:: Aim of the task ::
Set down only the lines running from the one with "for t, *values" to the one with "scene.view_settings.keyframe_insert(path, frame=frame(t))", both lines included, exactly as they stand, please.

:: Material ::
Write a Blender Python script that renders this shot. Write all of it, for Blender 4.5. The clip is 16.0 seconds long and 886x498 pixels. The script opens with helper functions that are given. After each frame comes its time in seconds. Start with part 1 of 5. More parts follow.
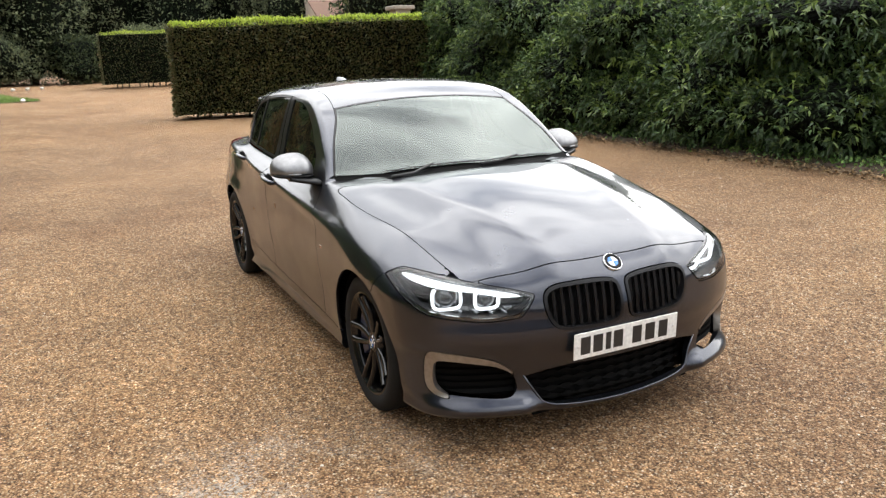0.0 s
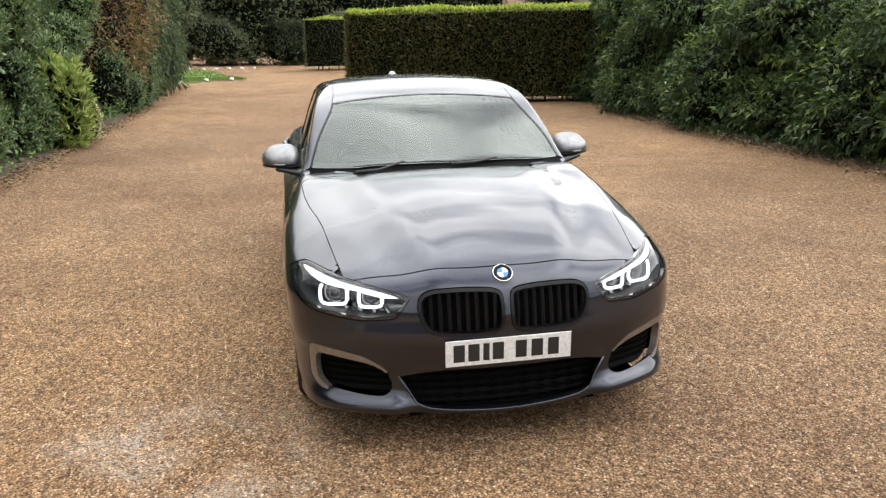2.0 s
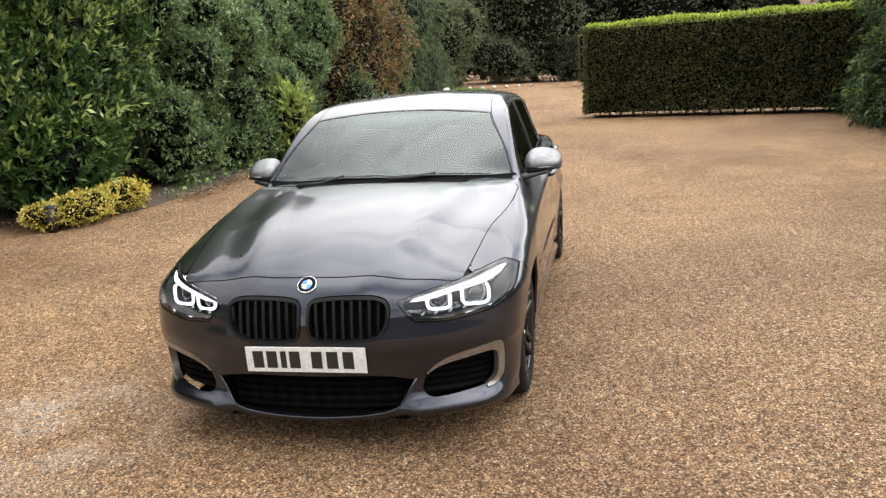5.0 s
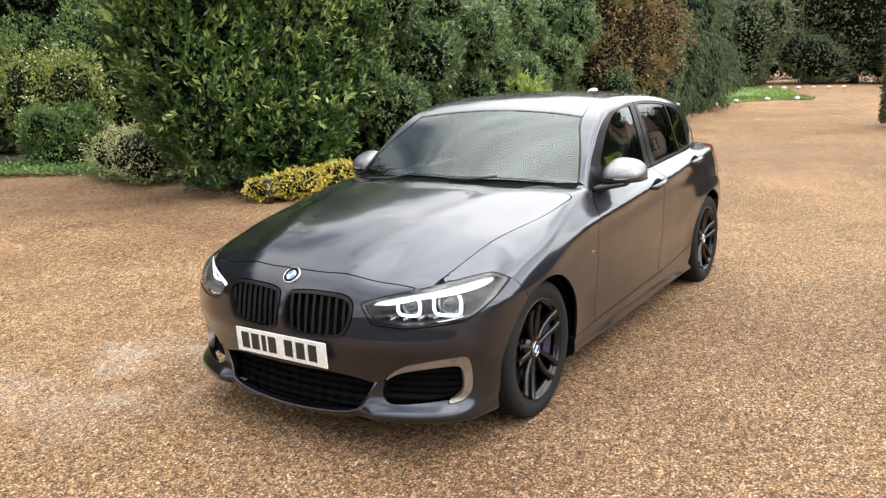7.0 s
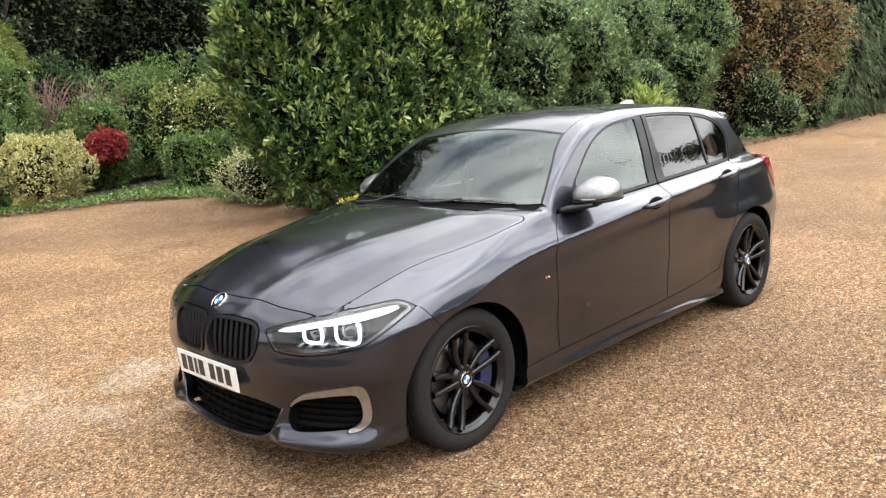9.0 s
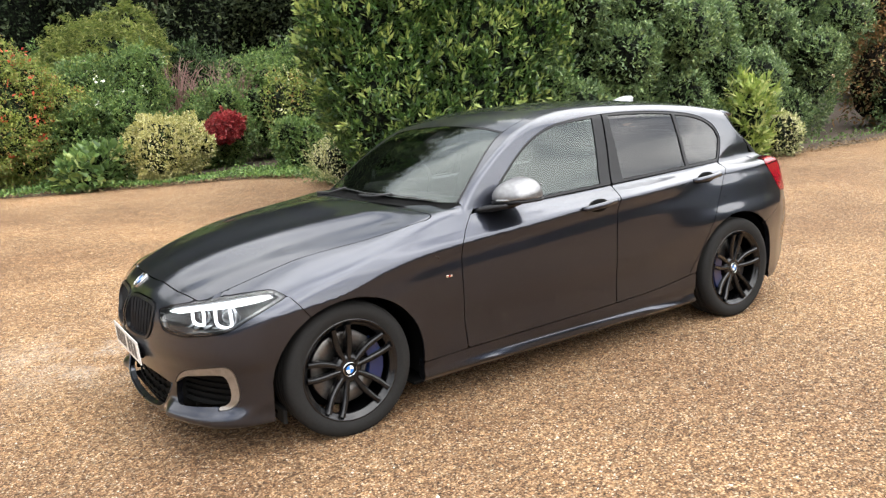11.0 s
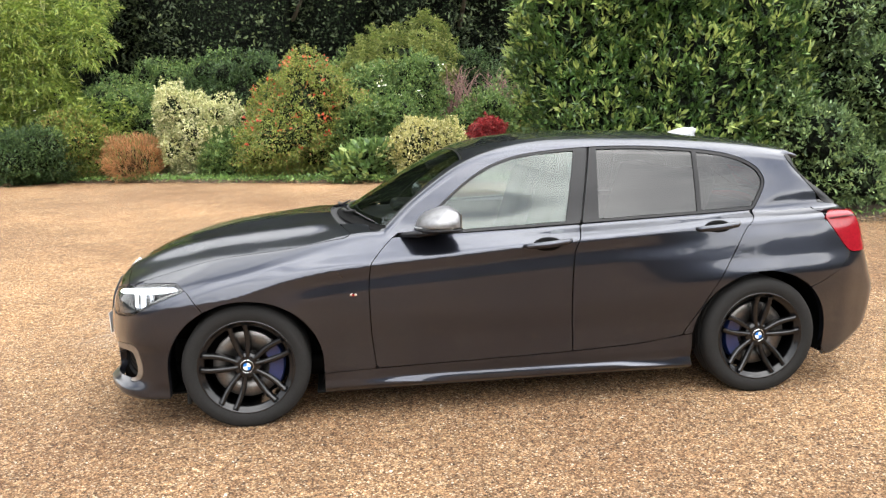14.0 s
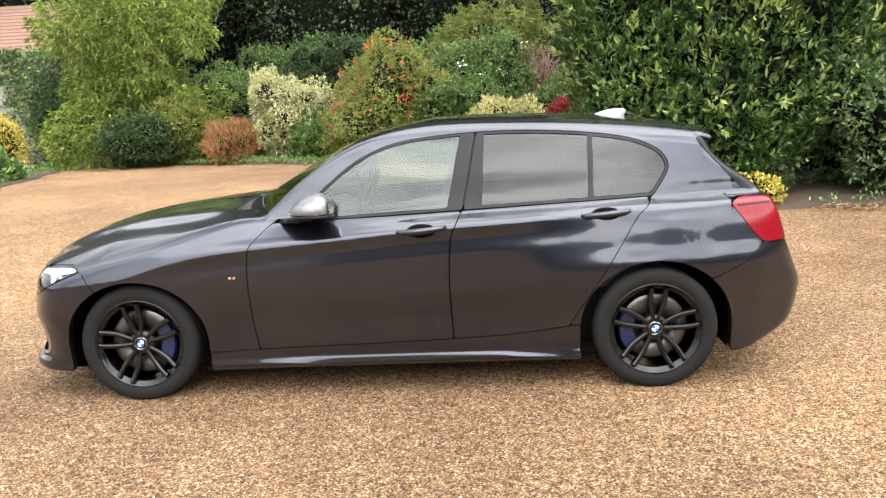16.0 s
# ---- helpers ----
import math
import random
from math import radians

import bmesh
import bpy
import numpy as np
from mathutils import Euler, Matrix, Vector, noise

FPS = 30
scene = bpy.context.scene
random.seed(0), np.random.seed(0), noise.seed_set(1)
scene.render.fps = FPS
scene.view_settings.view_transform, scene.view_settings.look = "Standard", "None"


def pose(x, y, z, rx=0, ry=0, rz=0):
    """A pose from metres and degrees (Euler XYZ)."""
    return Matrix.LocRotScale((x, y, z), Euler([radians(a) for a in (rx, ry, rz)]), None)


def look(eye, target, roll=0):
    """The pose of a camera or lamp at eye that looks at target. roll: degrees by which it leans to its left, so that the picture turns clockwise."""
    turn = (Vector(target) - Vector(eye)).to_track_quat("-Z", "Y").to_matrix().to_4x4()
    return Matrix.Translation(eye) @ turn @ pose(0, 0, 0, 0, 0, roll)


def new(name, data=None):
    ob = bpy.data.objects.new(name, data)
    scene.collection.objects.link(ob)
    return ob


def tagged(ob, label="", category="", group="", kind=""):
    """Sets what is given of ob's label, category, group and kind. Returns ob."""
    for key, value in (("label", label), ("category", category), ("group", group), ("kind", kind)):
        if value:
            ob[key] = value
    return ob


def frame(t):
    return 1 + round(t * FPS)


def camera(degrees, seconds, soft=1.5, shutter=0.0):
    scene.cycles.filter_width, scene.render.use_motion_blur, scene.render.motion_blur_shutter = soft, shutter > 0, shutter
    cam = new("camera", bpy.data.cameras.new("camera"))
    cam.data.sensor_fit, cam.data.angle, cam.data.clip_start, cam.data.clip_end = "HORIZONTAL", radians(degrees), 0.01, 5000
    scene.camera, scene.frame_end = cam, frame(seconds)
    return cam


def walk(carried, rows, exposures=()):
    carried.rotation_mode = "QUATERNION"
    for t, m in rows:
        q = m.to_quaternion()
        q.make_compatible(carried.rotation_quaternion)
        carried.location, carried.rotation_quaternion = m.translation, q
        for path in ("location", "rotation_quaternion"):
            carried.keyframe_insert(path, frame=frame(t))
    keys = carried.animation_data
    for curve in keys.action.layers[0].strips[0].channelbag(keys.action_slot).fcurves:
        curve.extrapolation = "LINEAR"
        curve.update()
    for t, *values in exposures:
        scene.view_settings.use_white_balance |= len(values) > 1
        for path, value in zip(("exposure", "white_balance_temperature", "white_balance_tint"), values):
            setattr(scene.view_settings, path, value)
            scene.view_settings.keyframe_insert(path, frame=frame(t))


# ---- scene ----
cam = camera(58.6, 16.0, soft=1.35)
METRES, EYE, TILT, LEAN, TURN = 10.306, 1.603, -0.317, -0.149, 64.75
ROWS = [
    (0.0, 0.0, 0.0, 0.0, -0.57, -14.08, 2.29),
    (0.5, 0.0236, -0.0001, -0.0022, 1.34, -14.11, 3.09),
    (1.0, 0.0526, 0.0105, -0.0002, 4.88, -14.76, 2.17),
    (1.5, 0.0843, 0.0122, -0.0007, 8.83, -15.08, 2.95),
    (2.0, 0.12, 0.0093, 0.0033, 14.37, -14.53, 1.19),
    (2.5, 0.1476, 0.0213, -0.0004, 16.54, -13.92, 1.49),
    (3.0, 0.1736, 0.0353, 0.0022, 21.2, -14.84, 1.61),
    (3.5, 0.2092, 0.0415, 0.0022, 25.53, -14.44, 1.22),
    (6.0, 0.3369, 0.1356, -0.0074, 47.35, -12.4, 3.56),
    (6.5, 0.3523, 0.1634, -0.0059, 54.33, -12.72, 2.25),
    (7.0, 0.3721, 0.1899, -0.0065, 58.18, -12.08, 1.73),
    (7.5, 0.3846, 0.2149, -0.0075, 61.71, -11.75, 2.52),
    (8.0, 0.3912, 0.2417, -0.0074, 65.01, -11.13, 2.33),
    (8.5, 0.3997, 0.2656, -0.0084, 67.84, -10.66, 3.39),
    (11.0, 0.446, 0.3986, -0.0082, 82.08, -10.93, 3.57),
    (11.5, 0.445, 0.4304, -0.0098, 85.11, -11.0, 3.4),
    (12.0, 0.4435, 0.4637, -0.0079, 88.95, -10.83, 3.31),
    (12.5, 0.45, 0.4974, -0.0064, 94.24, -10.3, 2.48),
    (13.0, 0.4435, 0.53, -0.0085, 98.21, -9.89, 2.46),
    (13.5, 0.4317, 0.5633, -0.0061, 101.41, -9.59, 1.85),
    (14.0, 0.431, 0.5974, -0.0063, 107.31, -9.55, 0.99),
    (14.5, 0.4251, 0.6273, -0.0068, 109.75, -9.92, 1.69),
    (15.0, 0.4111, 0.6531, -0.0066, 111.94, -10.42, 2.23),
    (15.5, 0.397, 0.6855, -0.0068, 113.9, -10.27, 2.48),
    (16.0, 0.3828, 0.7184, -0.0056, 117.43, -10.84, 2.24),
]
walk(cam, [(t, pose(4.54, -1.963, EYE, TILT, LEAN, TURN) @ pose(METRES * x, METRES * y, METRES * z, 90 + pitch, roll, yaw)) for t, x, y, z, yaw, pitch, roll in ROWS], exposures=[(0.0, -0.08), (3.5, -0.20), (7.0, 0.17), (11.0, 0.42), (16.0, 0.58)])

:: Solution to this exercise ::
    for t, *values in exposures:
        scene.view_settings.use_white_balance |= len(values) > 1
        for path, value in zip(("exposure", "white_balance_temperature", "white_balance_tint"), values):
            setattr(scene.view_settings, path, value)
            scene.view_settings.keyframe_insert(path, frame=frame(t))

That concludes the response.